What you really do today isn't "testing schedulers", but rather testing tiny tweaks, little changes to the heuristic of the only one scheduler you've got. Uhm, what if I prioritize the task that just woke up from waiting on I/O? Five lines diff. Let's try packing tasks on fewer cores so they get a clock boost; another five lines diff. No wait, let's spread tasks over many cores otherwise we waste resources. Undo previous five lines diff. It goes on.

If you want to try something radically different, say a tickless scheduler that only sends a rescheduling IPI when needed (or whatever)? Where do you even begin? Sure, technically you can create your own new class, but boy... the last time someone did it was in 2012! The muscle has atrophied. People forgot how it's done. Sched-Ext makes this easy, that's the point. Fill in the blanks for the select_cpu()/enqueue()/dequeue() callbacks and boom, you're in business. Doesn't even need to be kernel code, you can do that in userspace. Doesn't it sound fun?

What's scheduled for sched_ext

Posted May 27, 2024 23:26 UTC (Mon) by shironeko (subscriber, #159952) [Link] (1 responses)

How it's that different from fill in the blank directly?

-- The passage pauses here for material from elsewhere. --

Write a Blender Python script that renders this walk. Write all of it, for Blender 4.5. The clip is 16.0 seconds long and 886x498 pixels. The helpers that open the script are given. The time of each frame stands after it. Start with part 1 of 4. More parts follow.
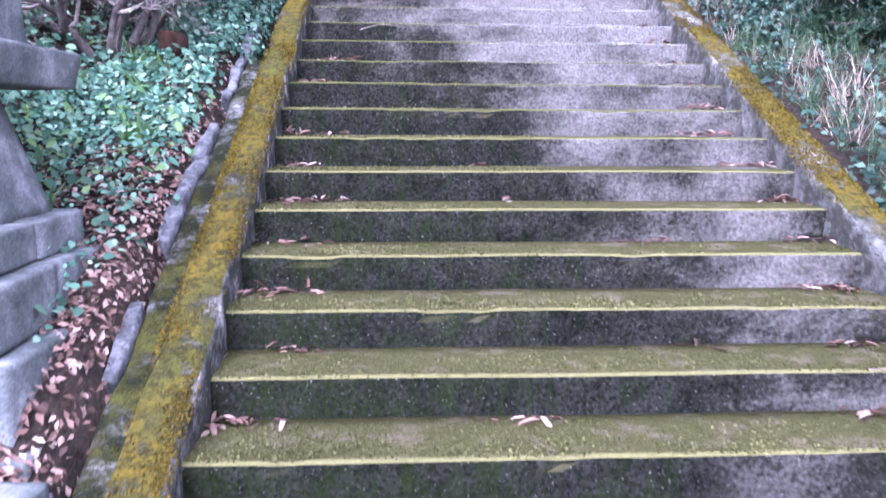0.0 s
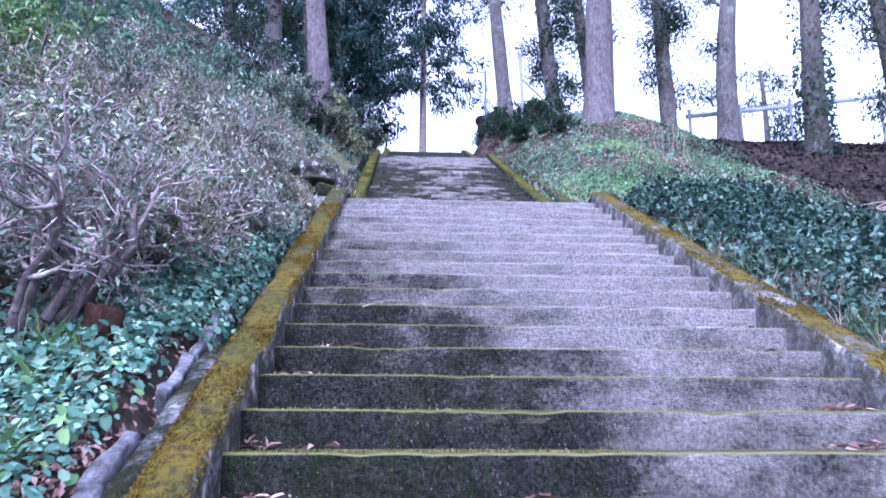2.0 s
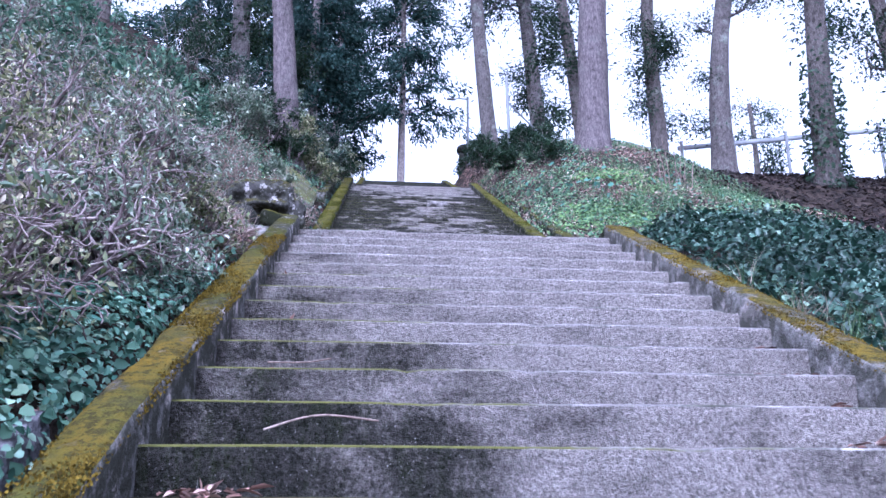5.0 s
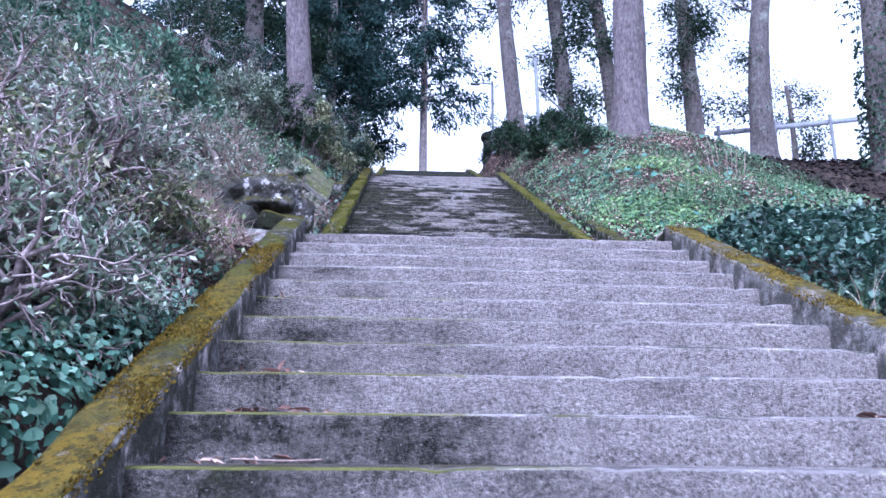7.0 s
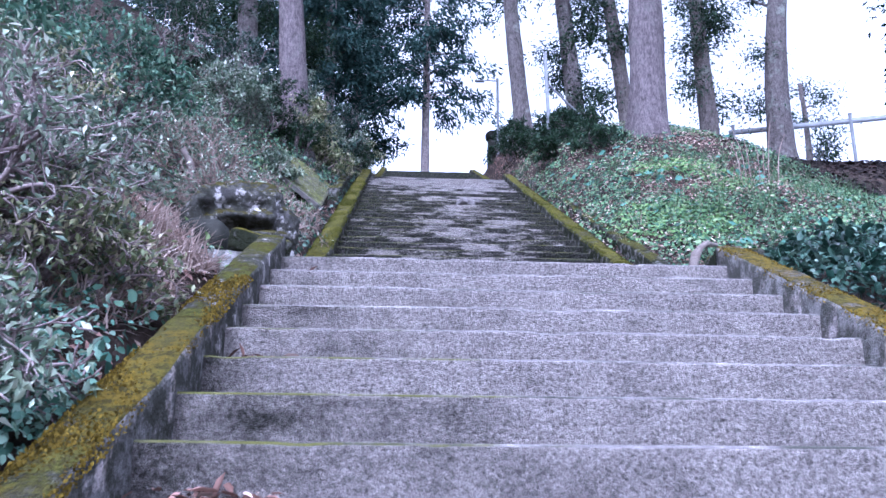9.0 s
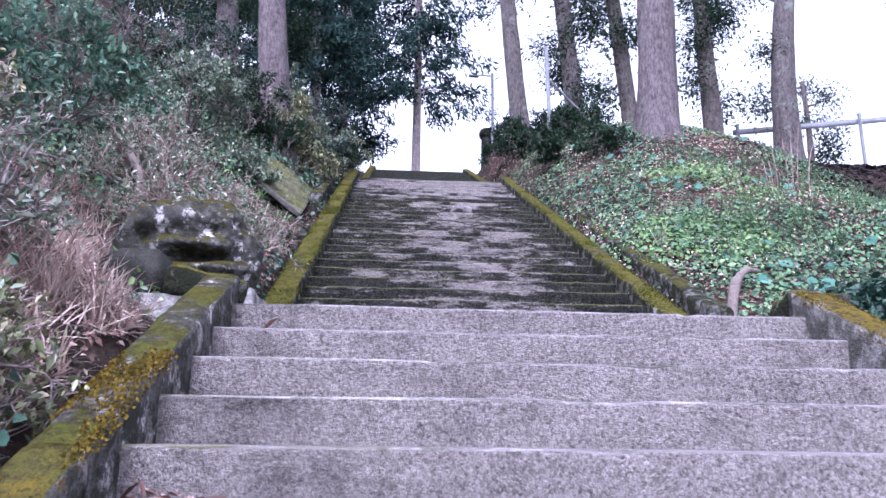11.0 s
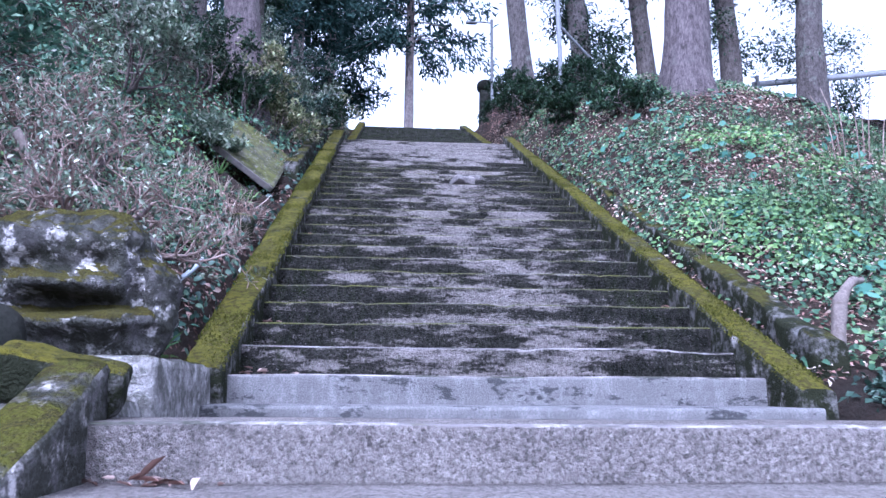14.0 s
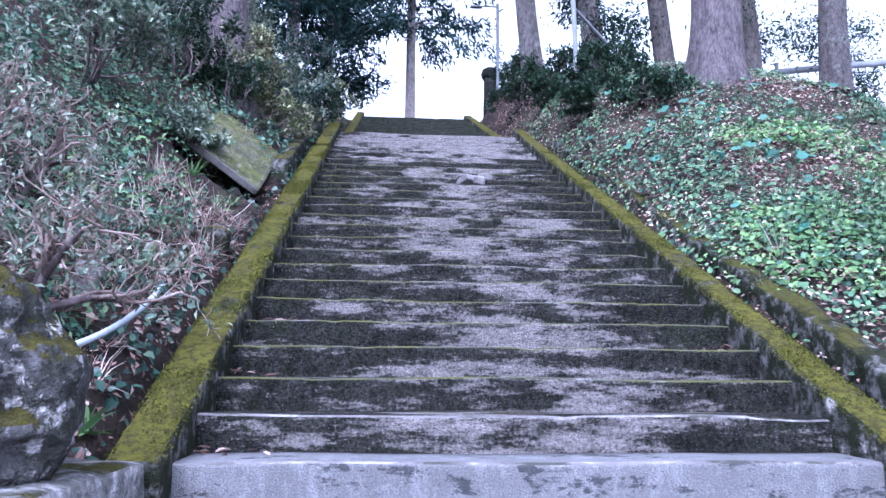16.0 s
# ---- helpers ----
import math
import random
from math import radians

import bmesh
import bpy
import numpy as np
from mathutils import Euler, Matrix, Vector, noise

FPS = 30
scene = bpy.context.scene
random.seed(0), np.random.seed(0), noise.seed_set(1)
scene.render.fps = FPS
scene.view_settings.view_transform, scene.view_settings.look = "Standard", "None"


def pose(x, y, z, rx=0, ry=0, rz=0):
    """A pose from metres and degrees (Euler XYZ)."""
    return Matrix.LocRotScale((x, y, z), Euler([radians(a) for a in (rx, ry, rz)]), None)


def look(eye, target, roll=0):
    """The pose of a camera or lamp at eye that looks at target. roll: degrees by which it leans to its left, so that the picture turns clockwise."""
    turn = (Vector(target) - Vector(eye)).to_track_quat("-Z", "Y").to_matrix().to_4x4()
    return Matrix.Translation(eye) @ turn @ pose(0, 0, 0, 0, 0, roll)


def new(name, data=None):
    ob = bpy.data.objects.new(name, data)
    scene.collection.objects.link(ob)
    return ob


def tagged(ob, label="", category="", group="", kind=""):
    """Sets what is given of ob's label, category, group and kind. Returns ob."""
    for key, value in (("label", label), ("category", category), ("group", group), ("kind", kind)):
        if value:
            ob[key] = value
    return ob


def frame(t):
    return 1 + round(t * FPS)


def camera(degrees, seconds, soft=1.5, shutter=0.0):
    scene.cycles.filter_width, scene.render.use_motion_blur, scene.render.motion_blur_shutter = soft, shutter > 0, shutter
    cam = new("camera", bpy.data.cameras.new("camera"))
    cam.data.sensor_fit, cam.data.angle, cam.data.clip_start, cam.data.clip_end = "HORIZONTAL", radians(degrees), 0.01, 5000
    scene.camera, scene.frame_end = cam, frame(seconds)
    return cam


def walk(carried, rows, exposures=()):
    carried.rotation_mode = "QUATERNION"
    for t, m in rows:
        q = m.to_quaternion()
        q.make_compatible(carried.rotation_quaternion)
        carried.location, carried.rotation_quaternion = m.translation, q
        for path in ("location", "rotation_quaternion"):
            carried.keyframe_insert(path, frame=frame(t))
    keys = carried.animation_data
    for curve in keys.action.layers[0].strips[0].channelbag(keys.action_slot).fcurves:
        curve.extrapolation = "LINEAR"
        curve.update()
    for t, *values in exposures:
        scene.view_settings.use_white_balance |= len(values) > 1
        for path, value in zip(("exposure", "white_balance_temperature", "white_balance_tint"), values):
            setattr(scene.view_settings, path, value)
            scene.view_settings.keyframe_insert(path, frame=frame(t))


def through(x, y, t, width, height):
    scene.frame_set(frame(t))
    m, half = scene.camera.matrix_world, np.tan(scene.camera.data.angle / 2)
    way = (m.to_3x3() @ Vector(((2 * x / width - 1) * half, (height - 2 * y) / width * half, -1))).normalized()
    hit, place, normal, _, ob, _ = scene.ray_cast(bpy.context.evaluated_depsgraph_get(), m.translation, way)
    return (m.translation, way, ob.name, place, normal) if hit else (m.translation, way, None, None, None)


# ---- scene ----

What you described still sounds like the only difference is whether you need to reboot or not.

What's scheduled for sched_ext

Posted May 28, 2024 5:11 UTC (Tue) by mb (subscriber, #50428) [Link]

Loading a scheduler module does not have to mean that a reboot is required. The BPF code could just be a normal loadable module. "Pluggable scheduler" has been discussed 20 years ago already.

I also don't really understand why this must be BPF code.
Yes, sure, you can't crash the kernel with it. That's probably the main benefit. Granted.
But I think it would be better to substitute the BPF code with a Rust module in sched_ext.